Francisco Javier Morales Hervás/ Doctor en Historia

Aunque había nacido en Asturias, Federico siempre tuvo muy presente sus raíces manchegas, por ello no resultaba muy extraño encontrarlo a mediados de octubre de 1929 en la localidad de La Solana junto a su inseparable amigo Guillermo. Ambos andaban inmersos en la elaboración de un nuevo libreto para una zarzuela, género en el que ya habían obtenido importantes éxitos con destacadas obras como las afamadas “La canción del olvido” y “Doña Francisquita”.

Ahora necesitaban nueva inspiración y Federico estaba convencido de que en los llanos de La Mancha y en sus laboriosas gentes podrían encontrarla. Como cada mañana se levantó cuando comenzaba a alborear y, mientras Guillermo seguía descansando, se fue a la plaza mayor, donde en una taberna situada en los soportales definidos por arcos de medio punto pudo tomar el primer café del día. Desde allí tenía una estratégica posición para contemplar la llamativa silueta de la Iglesia de Santa Catalina, en la que destacaba orgullosa su esbelta torre, que, según le habían comentado, era la más alta de la provincia. Mientras estaba admirando la imagen exterior del templo se le acercó un sacerdote que se prestó a acompañarle para que pudiese contemplar y disfrutar de este bello edificio religioso.

Según pudo conocer por el sacerdote, las obras de la iglesia se iniciaron hacia 1420 y no finalizaron hasta un siglo después, concretamente en 1524, pues a lo largo de esta centuria hubo que hacer frente a diversas reparaciones. Accedieron al templo por la portada de Santa Catalina, de mediados del siglo XVII, que conjugaba elementos herrerianos y barrocos. Realizada en granito, constaba de dos cuerpos: el inferior en el que se encuentra la puerta enmarcada por dobles columnas sobre plinto y el superior en el que se dispone una hornacina que acoge la escultura de la santa, enmarcada por dos columnas corintias que sustentan un entablamento de triglifos que soporta un frontón curvo.

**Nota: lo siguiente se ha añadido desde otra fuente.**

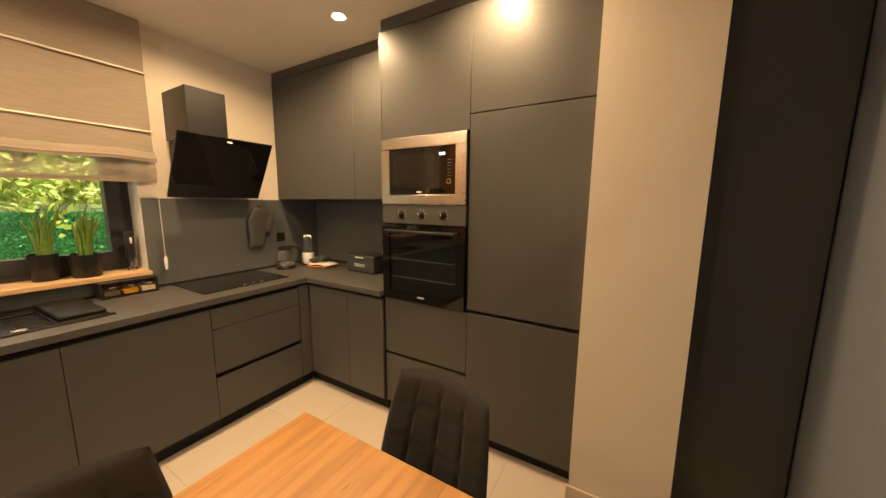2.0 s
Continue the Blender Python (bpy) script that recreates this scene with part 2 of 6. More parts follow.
M = dict(
    plaster=mat("white_plaster", (0.78, 0.75, 0.70), 0.85, var=0.03, scale=220, bump=0.04),
    ceiling=mat("ceiling_paint", (0.80, 0.77, 0.73), 0.9, var=0.025, scale=180, bump=0.03),
    cream=mat("cream_paint", (0.74, 0.66, 0.55), 0.8, var=0.03, scale=220, bump=0.04),
    bluegrey=mat("blue_grey_paint", (0.198, 0.222, 0.262), 0.5, var=0.06, scale=160, bump=0.04),
    greywall=mat("light_grey_paint", (0.355, 0.352, 0.330), 0.8, var=0.04, scale=180, bump=0.04),
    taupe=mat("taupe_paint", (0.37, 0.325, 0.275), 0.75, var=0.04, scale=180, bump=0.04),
    darkwall=mat("dark_blue_grey_paint", (0.035, 0.04, 0.05), 0.75, var=0.06, scale=180, bump=0.04),
    front=mat("matt_grey_laminate", (0.077, 0.075, 0.070), 0.42, var=0.07, scale=350, big=5, bump=0.01),
    front_dark=mat("matt_anthracite_laminate", (0.050, 0.053, 0.052), 0.42, var=0.08, scale=350, big=5, bump=0.01),
    carcass=mat("black_gap_profile", (0.004, 0.004, 0.004), 0.7, var=0.05, bump=0),
    worktop=mat("grey_stone_laminate", (0.084, 0.079, 0.076), 0.36, var=0.14, scale=420, big=8, bump=0.02),
    splash=mat("grey_splashback", (0.105, 0.108, 0.108), 0.35, var=0.07, scale=300, big=3, bump=0.01),
    tile=mat("polished_cream_porcelain", (0.565, 0.490, 0.405), 0.035, var=0.035, scale=7, big=1.3, bump=0.0, spec=0.6, rvar=0.12, piece=0.015),
    grout=mat("beige_grout", (0.47, 0.40, 0.33), 0.9, var=0.1, scale=120),
    skirt=mat("beige_porcelain_skirting", (0.62, 0.52, 0.42), 0.2, var=0.05, scale=20, bump=0.01),
    oak=wood("oak_tabletop", (0.47, 0.225, 0.060), (0.34, 0.152, 0.038), grain=(9, 0.60, 9), rough=0.38, knots=0.95, scale=2.3),
    slat=wood("oak_slat", (0.52, 0.27, 0.105), (0.36, 0.165, 0.058), grain=(16, 16, 1), rough=0.5, piece=0.14, knots=0.4, scale=1.3),
    sill=wood("light_oak_sill", (0.62, 0.42, 0.24), (0.46, 0.28, 0.14), grain=(14, 1.2, 14), rough=0.5),
    ctable=wood("coffee_table_oak", (0.42, 0.22, 0.085), (0.25, 0.12, 0.045), grain=(14, 1.2, 14), rough=0.45, knots=0.4),
    walnut=wood("tray_wood", (0.34, 0.16, 0.055), (0.20, 0.085, 0.03), grain=(14, 1.4, 14), rough=0.5),
    steel=mat("brushed_steel", (0.62, 0.58, 0.53), 0.24, 1.0, var=0.05, scale=160, stretch=(1, 1, 40), bump=0.01),
    chrome=mat("chrome", (0.75, 0.75, 0.75), 0.10, 1.0, var=0.03, bump=0),
    black_glass=mat("black_glass", (0.006, 0.006, 0.006), 0.045, var=0.1, bump=0, spec=0.5, coat=0.3),
    black_metal=mat("black_metal", (0.014, 0.013, 0.012), 0.38, 0.2, var=0.2, scale=200, bump=0.01),
    black_plastic=mat("black_plastic", (0.015, 0.015, 0.015), 0.32, var=0.15, scale=200, bump=0.01),
    velvet=mat("dark_velvet", (0.017, 0.0145, 0.0135), 0.85, var=0.40, scale=45, big=9, bump=0.05, sheen=0.12),
    frame=mat("anthracite_pvc", (0.030, 0.032, 0.036), 0.40, var=0.10, scale=400, bump=0.02),
    doorleaf=mat("anthracite_blue_aluminium", (0.022, 0.029, 0.040), 0.36, 0.15, var=0.10, scale=500, bump=0.03),
    doorplate=mat("satin_plate", (0.50, 0.48, 0.45), 0.38, 0.35, var=0.04, scale=200, bump=0.01),
    frost=mat("frosted_glass", (0.21, 0.26, 0.29), 0.07, var=0.15, scale=30, big=6, bump=0.0, spec=0.6),
    whitelac=mat("white_lacquer", (0.78, 0.75, 0.70), 0.28, var=0.02, scale=80, bump=0.0),
    whiteplastic=mat("white_plastic", (0.78, 0.76, 0.72), 0.35, var=0.02, bump=0.0),
    porcelain=mat("white_ceramic", (0.82, 0.80, 0.76), 0.08, var=0.02, bump=0, coat=0.4),
    mirror=mat("mirror_glass", (0.88, 0.87, 0.84), 0.0, 1.0, var=0.0, bump=0),
    glass=mat("clear_glass", (0.97, 0.98, 0.98), 0.0, var=0.0, bump=0, trans=1.0),
    smoke=thin_glass("smoked_glass", (0.86, 0.79, 0.70)),
    oven_glass=thin_glass("oven_door_glass", (0.62, 0.66, 0.64), 0.9, 0.01),
    led=glow("led_diffuser", (1.0, 0.72, 0.43), COVE_S),
    spot=glow("spot_diffuser", (1.0, 0.84, 0.60), 14.0),
    bulb=glow("warm_filament", (1.0, 0.55, 0.22), BULB_S),
    drape=mat("dark_grey_drape", (0.125, 0.115, 0.103), 0.9, var=0.12, scale=260, bump=0.05, sheen=0.2),
    alu=mat("brushed_threshold", (0.30, 0.29, 0.28), 0.5, metal=0.8, var=0.12, scale=80, bump=0.02, stretch=(20, 1, 1)),
    sheer=cloth("white_sheer", (0.86, 0.87, 0.87), 0.66, 0.46, (6, 6, 0.5), 0.15),
    blind=cloth("linen_blind", (0.46, 0.385, 0.31), 0.42, 0.03),
    blind_net=cloth("linen_net", (0.50, 0.42, 0.34), 0.45, 0.50),
)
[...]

En el interior, Federico se sintió gratamente acogido por un amplio espacio definido por una única nave cubierta con bellas bóvedas de crucería separadas por arcos fajones ligeramente apuntados. A ambos lados de la nave se disponían diversas capillas, de las cuales dos llamaron especialmente la atención a Federico por su belleza: la capilla gótica de los Salazares y la capilla de los Comendadores. Finalmente Federico centró su interés en el magnífico retablo situado tras el altar mayor, que según le comentó el sacerdote, se realizó en el último cuarto del siglo XVI siguiendo los preceptos emanados del Concilio de Trento y fue obra de los maestros Luis de Vellorino y Juan Ruiz Delvira, que emplearon en su realización un estilo a caballo entre el Manierismo y el Barroco. El retablo constaba de un banco, tres cuerpos y un ático y verticalmente se dividía en cinco calles. En la central se situaba el sagrario, sobre él la imagen de Santa Catalina y sobre ella la Asunción de la Virgen. En el ático se representaba el Calvario. Tras la visita salieron al exterior del templo por la puerta de Santiago, inscrita bajo un gran arco de medio punto que acoge una especie de templete barroco en el que se sitúa una hornacina con la figura de Santiago.

Una vez que regresaron a la plaza mayor, Federico quiso agradecer al sacerdote el tiempo y las explicaciones que le había dedicado invitándole a un chato de vino y mientras lo degustaban vieron pasar con cestos llenos de rosas de azafrán a varias mujeres que esa mañana muy tempranito habían salido del pueblo con el hatico.